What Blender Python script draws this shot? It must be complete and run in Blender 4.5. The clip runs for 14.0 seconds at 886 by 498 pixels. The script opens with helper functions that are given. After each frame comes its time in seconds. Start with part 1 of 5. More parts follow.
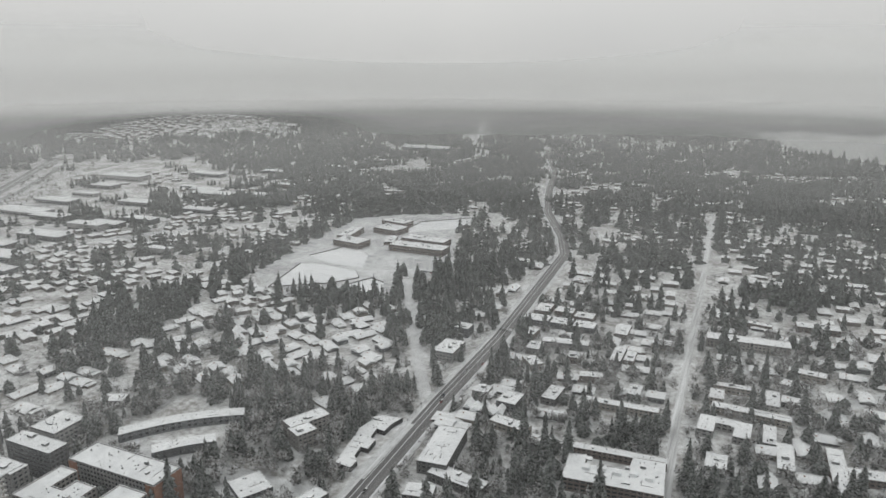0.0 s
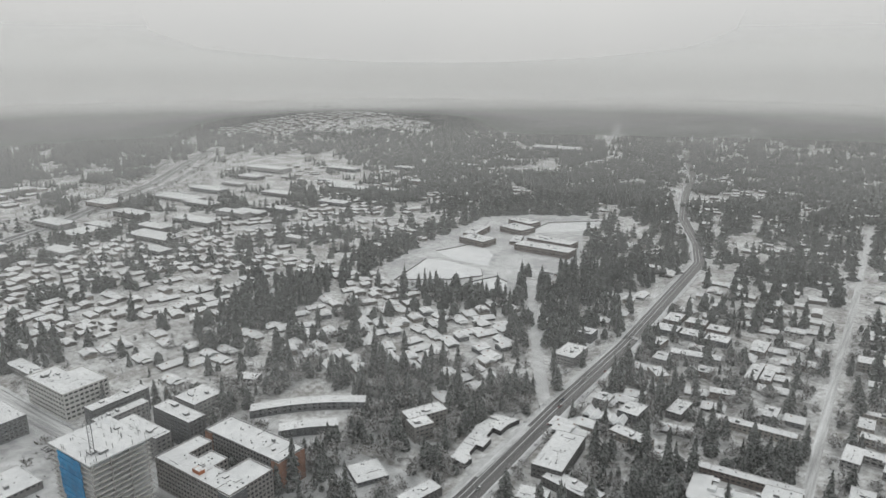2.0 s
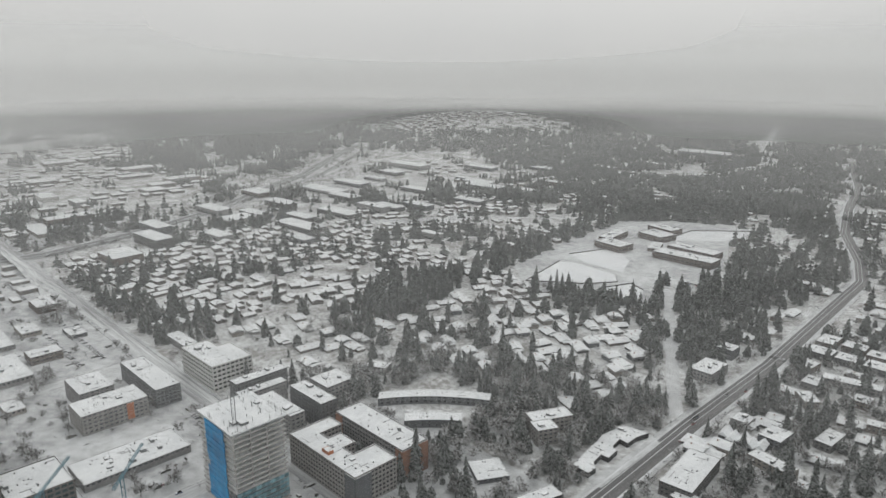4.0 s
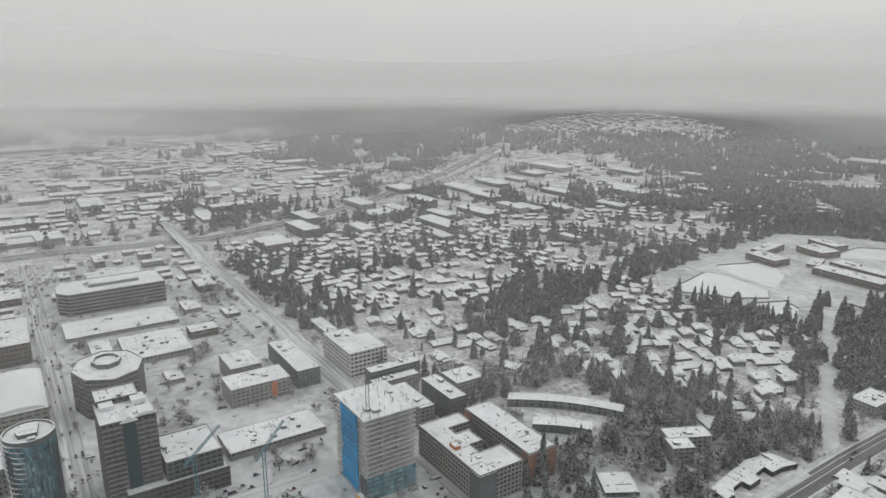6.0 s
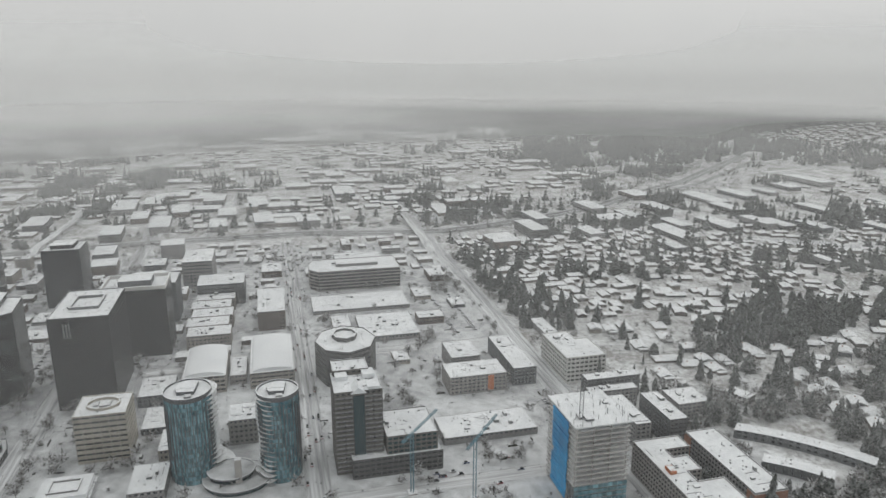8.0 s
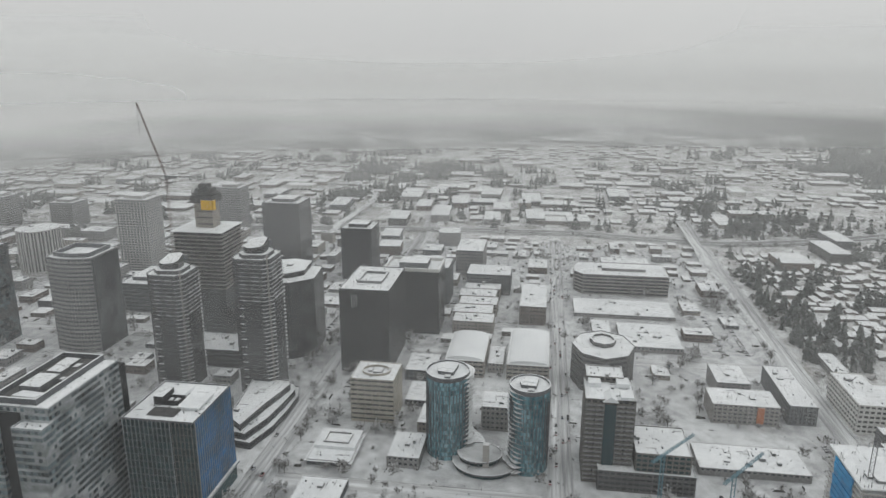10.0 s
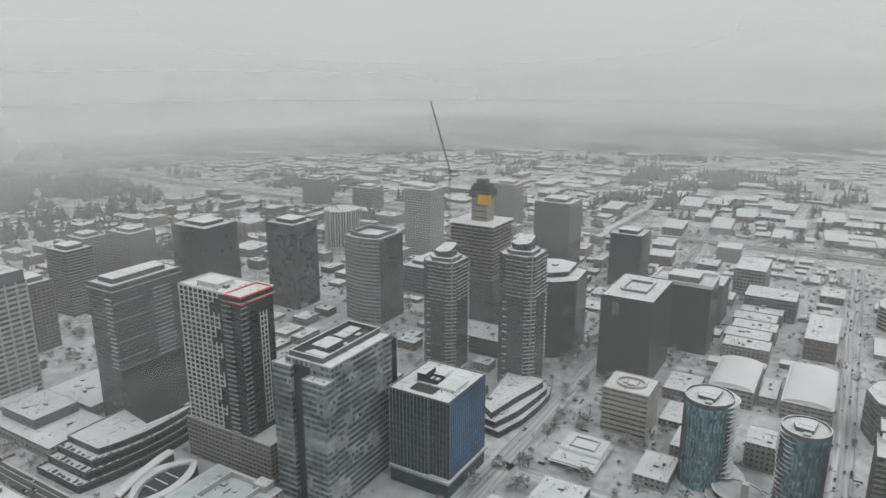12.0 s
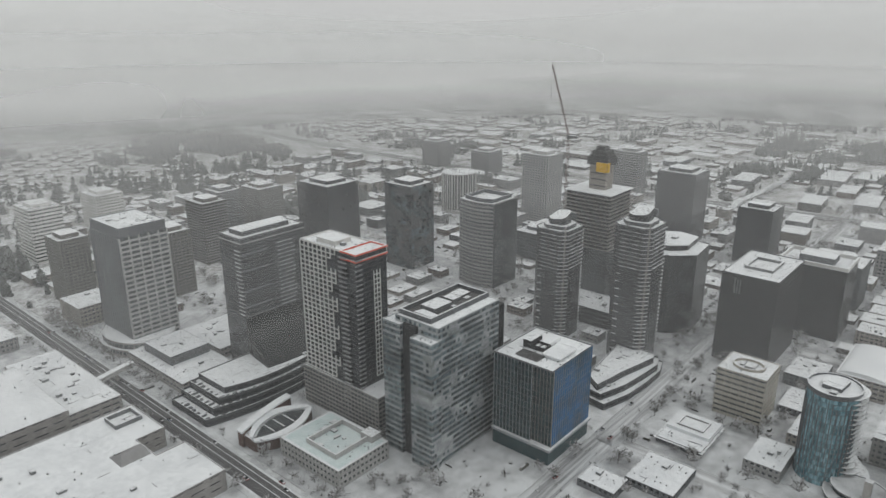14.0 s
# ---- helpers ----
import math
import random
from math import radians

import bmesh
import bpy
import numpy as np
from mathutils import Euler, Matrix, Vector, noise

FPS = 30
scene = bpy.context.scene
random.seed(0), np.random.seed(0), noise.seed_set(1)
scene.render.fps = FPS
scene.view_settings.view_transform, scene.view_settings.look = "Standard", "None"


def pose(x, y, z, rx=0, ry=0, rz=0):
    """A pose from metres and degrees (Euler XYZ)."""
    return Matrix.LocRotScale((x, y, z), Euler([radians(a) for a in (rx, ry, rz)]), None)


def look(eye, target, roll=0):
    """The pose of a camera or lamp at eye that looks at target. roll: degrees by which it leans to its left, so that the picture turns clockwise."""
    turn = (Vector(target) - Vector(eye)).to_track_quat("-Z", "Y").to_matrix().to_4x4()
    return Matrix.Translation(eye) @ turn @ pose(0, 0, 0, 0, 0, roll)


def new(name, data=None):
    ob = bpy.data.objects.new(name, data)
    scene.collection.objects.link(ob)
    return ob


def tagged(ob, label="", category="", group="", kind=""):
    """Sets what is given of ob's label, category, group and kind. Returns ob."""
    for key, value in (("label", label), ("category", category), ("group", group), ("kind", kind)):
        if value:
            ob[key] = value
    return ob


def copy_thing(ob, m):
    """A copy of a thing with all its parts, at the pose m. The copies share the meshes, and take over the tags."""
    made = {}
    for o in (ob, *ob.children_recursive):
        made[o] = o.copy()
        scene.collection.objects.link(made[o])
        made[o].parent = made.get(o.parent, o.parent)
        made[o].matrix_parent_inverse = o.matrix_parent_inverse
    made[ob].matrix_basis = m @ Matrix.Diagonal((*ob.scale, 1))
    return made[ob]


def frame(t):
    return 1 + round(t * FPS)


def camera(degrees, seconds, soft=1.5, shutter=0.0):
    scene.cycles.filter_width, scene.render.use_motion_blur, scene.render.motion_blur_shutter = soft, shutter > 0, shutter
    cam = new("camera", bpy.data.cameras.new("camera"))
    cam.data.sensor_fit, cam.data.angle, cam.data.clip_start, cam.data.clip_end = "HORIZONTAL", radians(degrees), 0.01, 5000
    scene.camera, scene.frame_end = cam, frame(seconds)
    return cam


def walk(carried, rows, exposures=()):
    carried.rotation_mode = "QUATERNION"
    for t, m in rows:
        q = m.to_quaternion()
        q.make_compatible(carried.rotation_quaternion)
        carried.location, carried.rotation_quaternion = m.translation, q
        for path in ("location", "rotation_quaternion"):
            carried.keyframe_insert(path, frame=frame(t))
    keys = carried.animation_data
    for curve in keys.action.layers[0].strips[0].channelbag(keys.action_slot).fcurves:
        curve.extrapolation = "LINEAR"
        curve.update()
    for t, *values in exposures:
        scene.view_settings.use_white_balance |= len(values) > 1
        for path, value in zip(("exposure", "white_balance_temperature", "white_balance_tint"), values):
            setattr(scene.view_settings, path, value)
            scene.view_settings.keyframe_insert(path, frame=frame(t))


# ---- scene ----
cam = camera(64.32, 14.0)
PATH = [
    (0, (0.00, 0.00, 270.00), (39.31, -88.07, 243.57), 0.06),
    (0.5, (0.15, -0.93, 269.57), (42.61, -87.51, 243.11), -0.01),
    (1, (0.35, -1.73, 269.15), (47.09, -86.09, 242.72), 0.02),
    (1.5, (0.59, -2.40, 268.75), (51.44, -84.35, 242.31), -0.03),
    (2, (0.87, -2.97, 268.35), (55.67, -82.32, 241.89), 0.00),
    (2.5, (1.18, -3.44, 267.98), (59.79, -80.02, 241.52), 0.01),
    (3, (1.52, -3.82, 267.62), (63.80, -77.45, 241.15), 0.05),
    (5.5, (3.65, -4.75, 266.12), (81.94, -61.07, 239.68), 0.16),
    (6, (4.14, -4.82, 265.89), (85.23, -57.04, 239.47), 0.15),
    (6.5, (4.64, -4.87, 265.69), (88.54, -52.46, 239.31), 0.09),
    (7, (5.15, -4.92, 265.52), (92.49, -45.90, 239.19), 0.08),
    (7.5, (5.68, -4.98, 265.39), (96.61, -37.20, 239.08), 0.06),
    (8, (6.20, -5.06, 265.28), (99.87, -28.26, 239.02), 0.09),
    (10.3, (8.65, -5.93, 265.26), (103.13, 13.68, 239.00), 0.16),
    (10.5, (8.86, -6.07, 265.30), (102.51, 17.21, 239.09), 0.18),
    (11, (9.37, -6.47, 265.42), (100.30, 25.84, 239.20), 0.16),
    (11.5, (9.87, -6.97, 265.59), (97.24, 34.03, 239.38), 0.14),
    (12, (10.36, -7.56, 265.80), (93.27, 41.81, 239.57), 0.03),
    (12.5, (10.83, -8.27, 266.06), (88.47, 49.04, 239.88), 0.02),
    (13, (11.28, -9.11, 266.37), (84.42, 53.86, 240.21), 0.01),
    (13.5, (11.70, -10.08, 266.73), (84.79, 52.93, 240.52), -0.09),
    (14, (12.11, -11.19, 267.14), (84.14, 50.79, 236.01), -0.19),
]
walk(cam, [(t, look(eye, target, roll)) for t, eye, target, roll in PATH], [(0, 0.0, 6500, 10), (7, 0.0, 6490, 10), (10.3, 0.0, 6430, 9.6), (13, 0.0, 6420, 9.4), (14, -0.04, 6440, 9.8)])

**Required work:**
Without including any picture, repeat the data exactly.

**Solved problem:**
What Blender Python script draws this shot? It must be complete and run in Blender 4.5. The clip runs for 14.0 seconds at 886 by 498 pixels. The script opens with helper functions that are given. After each frame comes its time in seconds. Start with part 1 of 5. More parts follow.
0.0 s
2.0 s
4.0 s
6.0 s
8.0 s
10.0 s
12.0 s
14.0 s
# ---- helpers ----
import math
import random
from math import radians

import bmesh
import bpy
import numpy as np
from mathutils import Euler, Matrix, Vector, noise

FPS = 30
scene = bpy.context.scene
random.seed(0), np.random.seed(0), noise.seed_set(1)
scene.render.fps = FPS
scene.view_settings.view_transform, scene.view_settings.look = "Standard", "None"


def pose(x, y, z, rx=0, ry=0, rz=0):
    """A pose from metres and degrees (Euler XYZ)."""
    return Matrix.LocRotScale((x, y, z), Euler([radians(a) for a in (rx, ry, rz)]), None)


def look(eye, target, roll=0):
    """The pose of a camera or lamp at eye that looks at target. roll: degrees by which it leans to its left, so that the picture turns clockwise."""
    turn = (Vector(target) - Vector(eye)).to_track_quat("-Z", "Y").to_matrix().to_4x4()
    return Matrix.Translation(eye) @ turn @ pose(0, 0, 0, 0, 0, roll)


def new(name, data=None):
    ob = bpy.data.objects.new(name, data)
    scene.collection.objects.link(ob)
    return ob


def tagged(ob, label="", category="", group="", kind=""):
    """Sets what is given of ob's label, category, group and kind. Returns ob."""
    for key, value in (("label", label), ("category", category), ("group", group), ("kind", kind)):
        if value:
            ob[key] = value
    return ob


def copy_thing(ob, m):
    """A copy of a thing with all its parts, at the pose m. The copies share the meshes, and take over the tags."""
    made = {}
    for o in (ob, *ob.children_recursive):
        made[o] = o.copy()
        scene.collection.objects.link(made[o])
        made[o].parent = made.get(o.parent, o.parent)
        made[o].matrix_parent_inverse = o.matrix_parent_inverse
    made[ob].matrix_basis = m @ Matrix.Diagonal((*ob.scale, 1))
    return made[ob]


def frame(t):
    return 1 + round(t * FPS)


def camera(degrees, seconds, soft=1.5, shutter=0.0):
    scene.cycles.filter_width, scene.render.use_motion_blur, scene.render.motion_blur_shutter = soft, shutter > 0, shutter
    cam = new("camera", bpy.data.cameras.new("camera"))
    cam.data.sensor_fit, cam.data.angle, cam.data.clip_start, cam.data.clip_end = "HORIZONTAL", radians(degrees), 0.01, 5000
    scene.camera, scene.frame_end = cam, frame(seconds)
    return cam


def walk(carried, rows, exposures=()):
    carried.rotation_mode = "QUATERNION"
    for t, m in rows:
        q = m.to_quaternion()
        q.make_compatible(carried.rotation_quaternion)
        carried.location, carried.rotation_quaternion = m.translation, q
        for path in ("location", "rotation_quaternion"):
            carried.keyframe_insert(path, frame=frame(t))
    keys = carried.animation_data
    for curve in keys.action.layers[0].strips[0].channelbag(keys.action_slot).fcurves:
        curve.extrapolation = "LINEAR"
        curve.update()
    for t, *values in exposures:
        scene.view_settings.use_white_balance |= len(values) > 1
        for path, value in zip(("exposure", "white_balance_temperature", "white_balance_tint"), values):
            setattr(scene.view_settings, path, value)
            scene.view_settings.keyframe_insert(path, frame=frame(t))


# ---- scene ----
cam = camera(64.32, 14.0)
PATH = [
    (0, (0.00, 0.00, 270.00), (39.31, -88.07, 243.57), 0.06),
    (0.5, (0.15, -0.93, 269.57), (42.61, -87.51, 243.11), -0.01),
    (1, (0.35, -1.73, 269.15), (47.09, -86.09, 242.72), 0.02),
    (1.5, (0.59, -2.40, 268.75), (51.44, -84.35, 242.31), -0.03),
    (2, (0.87, -2.97, 268.35), (55.67, -82.32, 241.89), 0.00),
    (2.5, (1.18, -3.44, 267.98), (59.79, -80.02, 241.52), 0.01),
    (3, (1.52, -3.82, 267.62), (63.80, -77.45, 241.15), 0.05),
    (5.5, (3.65, -4.75, 266.12), (81.94, -61.07, 239.68), 0.16),
    (6, (4.14, -4.82, 265.89), (85.23, -57.04, 239.47), 0.15),
    (6.5, (4.64, -4.87, 265.69), (88.54, -52.46, 239.31), 0.09),
    (7, (5.15, -4.92, 265.52), (92.49, -45.90, 239.19), 0.08),
    (7.5, (5.68, -4.98, 265.39), (96.61, -37.20, 239.08), 0.06),
    (8, (6.20, -5.06, 265.28), (99.87, -28.26, 239.02), 0.09),
    (10.3, (8.65, -5.93, 265.26), (103.13, 13.68, 239.00), 0.16),
    (10.5, (8.86, -6.07, 265.30), (102.51, 17.21, 239.09), 0.18),
    (11, (9.37, -6.47, 265.42), (100.30, 25.84, 239.20), 0.16),
    (11.5, (9.87, -6.97, 265.59), (97.24, 34.03, 239.38), 0.14),
    (12, (10.36, -7.56, 265.80), (93.27, 41.81, 239.57), 0.03),
    (12.5, (10.83, -8.27, 266.06), (88.47, 49.04, 239.88), 0.02),
    (13, (11.28, -9.11, 266.37), (84.42, 53.86, 240.21), 0.01),
    (13.5, (11.70, -10.08, 266.73), (84.79, 52.93, 240.52), -0.09),
    (14, (12.11, -11.19, 267.14), (84.14, 50.79, 236.01), -0.19),
]
walk(cam, [(t, look(eye, target, roll)) for t, eye, target, roll in PATH], [(0, 0.0, 6500, 10), (7, 0.0, 6490, 10), (10.3, 0.0, 6430, 9.6), (13, 0.0, 6420, 9.4), (14, -0.04, 6440, 9.8)])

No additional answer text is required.